METTLER TOLEDO MS-TS and XPR balances contain a differential-weighing application and can streamline the loss-on-drying workflow.

A moisture analyzer consists of two components: a balance and a heating unit. The measurement process starts with recording the sample's start weight. Then a halogen lamp heats and dries the sample while the integrated balance records the sample weight. When the sample stops losing weight, the instrument automatically shuts off and calculates the moisture content using the weight loss. Technicians can quickly obtain results in 2–20 minutes with a moisture analyzer.

METTLER TOLEDO HS 153 or HC 103 Moisture Analyzers are easy-to-operate, provide fast and reliable moisture content results, and are robustly built to ensure a long lifespan. They are ideal for use in the laboratory and in production. The HX204 Moisture Analyzer is the best option for samples with low moisture content and/or highly regulated industries.

Loss-on-drying using a drying oven is often the reference method for moisture determination.
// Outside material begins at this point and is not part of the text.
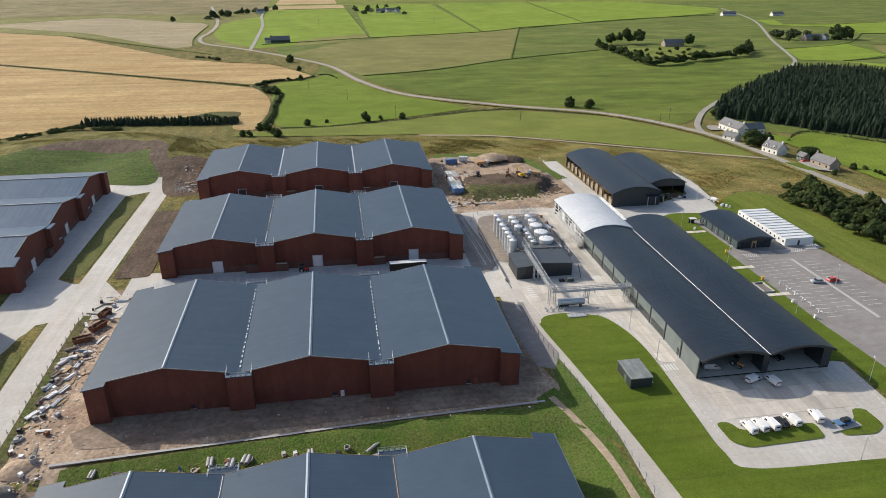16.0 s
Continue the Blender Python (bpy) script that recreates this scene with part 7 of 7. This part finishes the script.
# ---- cottages and farms ----
def house(x, y, turn, long, wide, eave, wall, roof, label, chimneys=2, dormers=0, name="cottage"):
    h = thing(name, x, y, gz(x, y) + 0.3, label, "house", "country houses", turn)
    a, b, rz = long / 2, wide / 2, eave + wide * 0.42
    bm = bmesh.new()
    prism(bm, [(-b, -1), (b, -1), (b, eave), (0, rz - 0.1), (-b, eave)], "x", -a, a)
    part("wall", bm, wall, h)
    for s in (-1, 1):
        bm = bmesh.new()
        prism(bm, [(s * (b + 0.35), eave - 0.25), (0, rz + 0.08), (0, rz + 0.28), (s * (b + 0.4), eave - 0.05)], "x", -a - 0.25, a + 0.25)
        rf = part("roof", bm, roof, h)
        n = max(2, int(long / 3.4))
        for k in range(n):
            px = -a + (k + 0.5) * long / n
            w = part("window", bx(px - 0.5, px + 0.5, min(s * b, s * (b + 0.05)), max(s * b, s * (b + 0.05)), 0.9, 2.1), "glass", h)
            part("sill", bx(px - 0.6, px + 0.6, min(s * b, s * (b + 0.12)), max(s * b, s * (b + 0.12)), 0.8, 0.9), "white", w)
        for k in range(dormers):
            px = -a + (k + 0.5) * long / max(dormers, 1)
            bm = bmesh.new()
            prism(bm, [(px - 0.8, eave), (px + 0.8, eave), (px + 0.8, eave + 1.2), (px, eave + 2.0), (px - 0.8, eave + 1.2)], "y", min(s * b * 0.95, s * b * 0.3), max(s * b * 0.95, s * b * 0.3))
            d = part("dormer", bm, wall, h)
            part("window", bx(px - 0.45, px + 0.45, min(s * b * 0.95, s * (b * 0.95 + 0.05)), max(s * b * 0.95, s * (b * 0.95 + 0.05)), eave + 0.2, eave + 1.2), "glass", d)
    for k in range(chimneys):
        px = (-a + 0.5) if k == 0 else (a - 0.5)
        c = part("chimney", bx(px - 0.45, px + 0.45, -0.4, 0.4, rz - 0.6, rz + 1.3), wall, h)
        part("pot", rod(bmesh.new(), (px, 0, rz + 1.3), (px, 0, rz + 1.7), 0.16, 8), "rust", c)
    part("door", bx(-0.5, 0.5, -b - 0.05, -b, 0, 2.0), "black", h)
    return h


house(271.5, 252.5, 98, 13.5, 7.0, 3.0, "granite", "slate", "granite cottage with slate roof and two chimneys")
house(260.5, 282.0, 104, 11.0, 7.5, 3.6, "stone", "slate", "white cottage with dormers beside a lane", 2, 2)
house(265.0, 333.5, 96, 20.0, 8.0, 3.8, "stone", "slate", "long pale farmhouse with a slate roof", 1, 1)
house(274.0, 328.0, 8, 15.0, 7.5, 3.2, "stone", "slate", "dark-roofed wing of a farmhouse", 0)
house(252.5, 314.0, 112, 9.0, 5.5, 2.6, "stone", "slate", "low pale garage with a slate roof", 0)
house(268.5, 267.0, 98, 5.0, 4.0, 2.2, "panel", "slate", "small garden garage beside a cottage", 0)
car(266.5, 262.5, gz(266, 262) + 0.35, 10, "red", "red car beside a cottage")
car(262.0, 341.0, gz(262, 341) + 0.35, 40, "blue", "dark blue car on a farmhouse drive")
drape("drive", smooth_line([(252, 338), (256, 350), (264, 347), (263, 338)], closed=True), "road", 0.75, "grey gravel drive of a farmhouse")
drape("drive", smooth_line([(262, 262), (267, 264), (272, 244), (264, 246)], closed=True), "road", 0.75, "grey gravel drive of a cottage")
drape("lawn", smooth_line([(270, 316), (285, 322), (292, 308), (278, 300)], closed=True), "pasture_bright", 0.5, "bright garden lawn", category="lawn")
drape("lawn", smooth_line([(254, 262), (261, 258), (264, 246), (258, 247)], closed=True), "lawn", 0.7, "small front lawn of a cottage", category="lawn")
drape("lawn", round_corners([(340, 650), (400, 640), (455, 665), (440, 735), (350, 735)], 10), "pasture_light", 0.6, "country garden", cell=40, category="lawn")
for x, y, tn, L, W, wall, label in ((426, 748, 5, 26, 10, "granite", "grey country house among trees"), (632, 774, 10, 26, 9, "granite", "pale farm steading beside tall trees"), (655, 780, 40, 16, 8, "stone", "pale farm house with a slate roof"), (803, 1112, 0, 22, 9, "stone", "far pale house with a slate roof"), (720, 1131, 0, 26, 9, "stone", "far white house with a slate roof"),
                                   (670, 556, 30, 18, 9, "granite", "grey stone house among far trees"), (-53, 860, 8, 24, 10, "clad", "dark-roofed farmhouse beside a lane"), (-68, 858, 8, 8, 6, "stone", "small pale farm shed beside a farmhouse"), (108, 1302, 0, 18, 8, "stone", "far pale house with a slate roof"), (126, 1316, 20, 16, 8, "stone", "far white house with a slate roof"), (138, 1296, 60, 14, 8, "stone", "far white house in a hamlet"), (92, 1330, 80, 14, 7, "granite", "far grey house in a hamlet"), (-116, 1318, 30, 16, 9, "stone", "white gabled house among far trees"),
                                   (690, 572, 20, 14, 8, "granite", "low grey house among far trees"), (640, 521, 50, 12, 7, "stone", "small white-gabled house behind a wood"),
                                   (-530, 772, -10, 40, 18, "offwhite", "large white-roofed farm shed"), (-572, 770, 20, 24, 10, "granite", "grey stone farm steading by wheat"), (-333, 366, -25, 16, 8, "granite", "dark house above a wooded valley"), (-318, 376, -25, 12, 7, "stone", "white-gabled wing of a house"), (-725, 745, 5, 48, 12, "granite", "long dark farm steading"), (-600, 830, 10, 20, 9, "stone", "far pale house with a slate roof"), (-640, 900, 30, 18, 9, "granite", "far grey stone house by trees")):
    house(x, y, tn, L, W, 3.6, wall, "offwhite" if wall == "offwhite" else "slate", label, 1 if L < 30 else 0, name="farmhouse")
for x, y in ((20.5, 475.6), (52.3, 407), (-10.8, 531), (137, 387), (-6, 1065), (176, 1065), (239, 371), (225, 356), (303.5, 321), (262, 230)):
    p = thing("power_pole", x, y, gz(x, y), "wooden power pole in a field", "power pole", "power poles")
    part("pole", rod(bmesh.new(), (0, 0, -0.5), (0, 0, 9.0), 0.16, 7, 0.11), "bark", p)
    part("crossarm", bx(-0.9, 0.9, -0.07, 0.07, 8.5, 8.65), "bark", p)
    for s in (-0.8, 0.0, 0.8):
        part("insulator", rod(bmesh.new(), (s, 0, 8.65), (s, 0, 8.9), 0.06, 6), "white", p)

# ---- concrete slabs of the loading yard ----
def slab_mesh(w, d):
    me = bpy.data.meshes.new("slab")
    bm = box(bmesh.new(), 0.0, w, 0.0, d, -0.1, 0.0, taper=0.012)
    bm.to_mesh(me)
    bm.free()
    me.materials.append(M["load_slab"])
    return me


SLAB = slab_mesh(5.62, 5.12)
yard = thing("loading_yard", -56.0, 154.0, 0.0, "grey concrete slabs of a loading yard", "paving", kind="structure")
for i in range(20):
    for j in range(2):
        ob = new("slab", SLAB)
        ob.parent = yard
        px, py = -56 + i * 5.65, 154 + j * 5.15
        ob.matrix_basis = pose(i * 5.65, j * 5.15, gz(px + 2.8, py + 2.6) + 0.3)


def inside_any(plans, x, y):
    return any(inside(q, x, y) for q in plans)


CONCRETE = bpy.data.meshes.new("slab")
bm = box(bmesh.new(), -2.27, 2.27, -2.57, 2.57, -0.08, 0.0, taper=0.015)
bm.to_mesh(CONCRETE)
bm.free()
CONCRETE.materials.append(M["yard_slab"])
HOLES = [rect(65, 99.5, 157, 209.5), rect(68, 93, 142, 158), [(60, 119), (86, 119.5), (97, 110), (98.5, 60), (60, 60)]]
court = thing("distillery_court", 72.6, 88.0, 0.0, "pale concrete slabs of a distillery court", "paving", kind="structure")
for i in range(7):
    for j in range(25):
        x, y = 72.6 + i * 4.6, 87.0 + j * 5.2
        if not inside_any(HOLES, x, y) and x + 2.3 < 103.9:
            ob = new("slab", CONCRETE)
            ob.parent = court
            ob.matrix_basis = pose(x - 72.6, y - 88.0, gz(x, y) + 0.095, math.degrees(math.atan2(gz(x, y + 2) - gz(x, y - 2), 4)))
forecourt = thing("hall_forecourt", 107.0, 60.0, 0.0, "pale concrete slabs before the open halls", "paving", kind="structure")
for i in range(8):
    for j in range(3):
        x, y = 106.4 + i * 4.6, 61.4 + j * 5.2
        ob = new("slab", CONCRETE)
        ob.parent = forecourt
        ob.matrix_basis = pose(x - 107.0, y - 60.0, gz(x, y) + 0.10, math.degrees(math.atan2(gz(x, y + 2) - gz(x, y - 2), 4)))
for y in (175.5, 140, 118):
    walk_way = thing("slab_path", 150.5, y, gz(155, y) + 0.2, "cream slab path across a lawn", "path", kind="structure")
    for k in range(12):
        part("paver", bx(k * 0.85, k * 0.85 + 0.78, -0.95 + 0.05 * math.sin(k * 1.7), 0.95 + 0.05 * math.cos(k * 2.3), -0.1, 0.03), "paver", walk_way)
# drains and joints of the court
for x, y, turn, long in ((95.6, 147.5, 76, 13.0), (84.0, 113.4, 4, 13.0), (66.9, 150.0, 92, 26.0), (95.2, 131.0, 78, 4.0)):
    d = thing("slot_drain", x, y, gz(x, y) + 0.1, "dark slotted drain across a concrete court", "drain", "slot drains", turn)
    part("grate", bx(-long / 2, long / 2, -0.13, 0.13, -0.05, 0.035), "black", d)
    part("frame", box(box(bmesh.new(), -long / 2, long / 2, -0.2, -0.13, -0.05, 0.03), -long / 2, long / 2, 0.13, 0.2, -0.05, 0.03), "tread", d)
for x, y in ((80.8, 139.8), (96.4, 131.6), (90.5, 126.2), (91.8, 118.5), (74.4, 112.2)):
    d = thing("manhole_cover", x, y, gz(x, y) + 0.1, "small dark manhole cover in concrete", "manhole cover", "manhole covers")
    part("cover", bx(-0.4, 0.4, -0.4, 0.4, -0.05, 0.035), "black", d)
    part("frame", bx(-0.5, 0.5, -0.5, 0.5, -0.05, 0.025), "tread", d)


# ---- loose building materials ----
def pallet(x, y, z, turn, load, label):
    t = thing("pallet", x, y, z, label, "pallet", "loaded pallets", turn)
    for k in range(3):
        part("bearer", bx(-0.6, 0.6, -0.5 + k * 0.45, -0.4 + k * 0.45, 0, 0.1), "dark_timber", t)
    part("deck", bx(-0.62, 0.62, -0.52, 0.52, 0.1, 0.14), "timber", t)
    if load:
        part("load", bx(-0.58, 0.55, -0.48, 0.48, 0.14, 0.9, taper=0.04), load, t)
    return t


def plank(x, y, z, turn, long, mat, label):
    t = thing("plank_pile", x, y, z, label, "planks", "loose planks", turn)
    for k in range(3):
        part("plank", bx(-long / 2 + 0.2 * k, long / 2 - 0.15 * k, -0.35 + k * 0.28, -0.12 + k * 0.28, 0.02, 0.09 + 0.05 * (k % 2)), mat, t)
    return t


def drum(x, y, z, mat, label):
    t = thing("drum", x, y, z, label, "drum", "loose drums")
    part("barrel", lathe(bmesh.new(), [(0.29, 0), (0.3, 0.3), (0.29, 0.32), (0.3, 0.6), (0.29, 0.88)], 12), mat, t)
    part("lid", lathe(bmesh.new(), [(0.27, 0.885), (0.27, 0.91)], 12), "black", t)
    return t


rr = random.Random(91)
for x0, x1, y0, y1, n in ((-56, 68, -24, -15.5, 130), (58, 73, -31, -19, 18), (-72.5, -64, 10, 156, 110), (59, 80, 219, 228, 26), (64, 82, 266, 298, 16), (-56, 16, 55, 63, 46), (-70, -57, 262, 296, 14), (-66, -56, -26, -8, 8), (92, 101, 170, 204, 16), (150, 172, 212, 220, 10)):
    for k in range(n):
        x, y = rr.uniform(x0, x1), rr.uniform(y0, y1)
        z, tn, kind = zg(x, y, 0.22), rr.uniform(0, 180), rr.random()
        if kind < 0.42:
            pallet(x, y, z, tn, rr.choice((None, "white", "tread", "tread", "offwhite", "pvc_blue", "black", "rust")), "weathered timber pallet of building materials")
        elif kind < 0.85:
            plank(x, y, z, tn, rr.uniform(2.0, 5.0), rr.choice(("timber", "dark_timber", "galv", "tread", "white", "black")), "loose lengths of building material on the ground")
        else:
            drum(x, y, z, rr.choice(("blue", "black", "white", "rust")), "steel drum standing on bare ground")

scaffold(-69.0, 262.5, gz(-66, 264) + 0.15, 6.0, 4.4, 3.8, 3, "galvanised steel frame standing on bare earth")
With a Halogen Moisture Analyzer, scientists can quickly determine moisture content using the gravimetric principle. A Halogen Moisture Analyzer can replace the drying oven method if the results of the two methods are comparable.

Thermogravimetric analysis (TGA) is another option for moisture determination. TGA utilizes a furnace and an ultra-micro balance to continuously weigh a sample while heating it in a controlled atmosphere. It offers data as a function of time or temperature as the sample is heated, which provides much more information than the loss-on-drying. A stand-alone TGA can only determine the moisture content of a sample, but it is possible to determine a material's water content or to identify the gases released during the drying process by coupling a TGA with an evolved gas analysis system.

The Karl Fischer method is an accurate and recognized reference method that is selective for water. It is suitable for trace analysis (coulometric titration) and high-water content (volumetric titration). With the opportunity for extensive automation using suitable sample changers, the process allows for very high sample throughputs.

• The Titrator Excellence T5, T7, and T9 accommodate a wide range of titration applications, including coulometric and volumetric Karl Fisher.
• Volumetric Compact Karl Fischer Titrators accommodate a wide range of water content applications, with fast and precise determinations from 100 ppm to 100% water.
• Compact Coulometric Karl Fischer Titrators offer particularly fast and precise titration of samples with a low water content from 1 ppm to 5%.
• EasyPlus KFV specifically targets the needs of the food industry for volumetric Karl Fisher titration, with precise determination from 100ppm to 100% water.
• The In Motion™ Karl Fischer Oven Autosampler enables automated handling of samples and gas phase extraction for Karl Fischer titration

Selecting the most suitable method depends on the physical and chemical properties of the sample, such as the type, volume, number, presumed moisture content, application needs (e.g., measurement speed, automation), regulatory requirements (e.g., accuracy), and further criteria specific to the product or manufacturing process.

Gravimetric measurements are always loss-on-drying methods and yield samples' total volatile content (including water). In contrast, Karl Fischer's titration or physical methods are specific to water and determine the water content of samples.

Gravimetric methods are more suitable for materials where moisture is only weakly bound to the material. In honey, for example, water is strongly bound to sugar molecules by hydrogen bonding. As a result, completing a gravimetric determination of the moisture content is time-consuming, whereas Karl Fischer can determine the water content in honey in just a few minutes.

Choosing the proper method of moisture determination can be delicate, and there is no one-size-fits-all solution. However, if you answer yes to the following questions, then Karl Fischer is a better option than loss-on-drying.

Do you need to measure only water content?

Does your product contain more than trace amounts of volatiles, which can distort the moisture reading?

Does your product have a very low moisture content?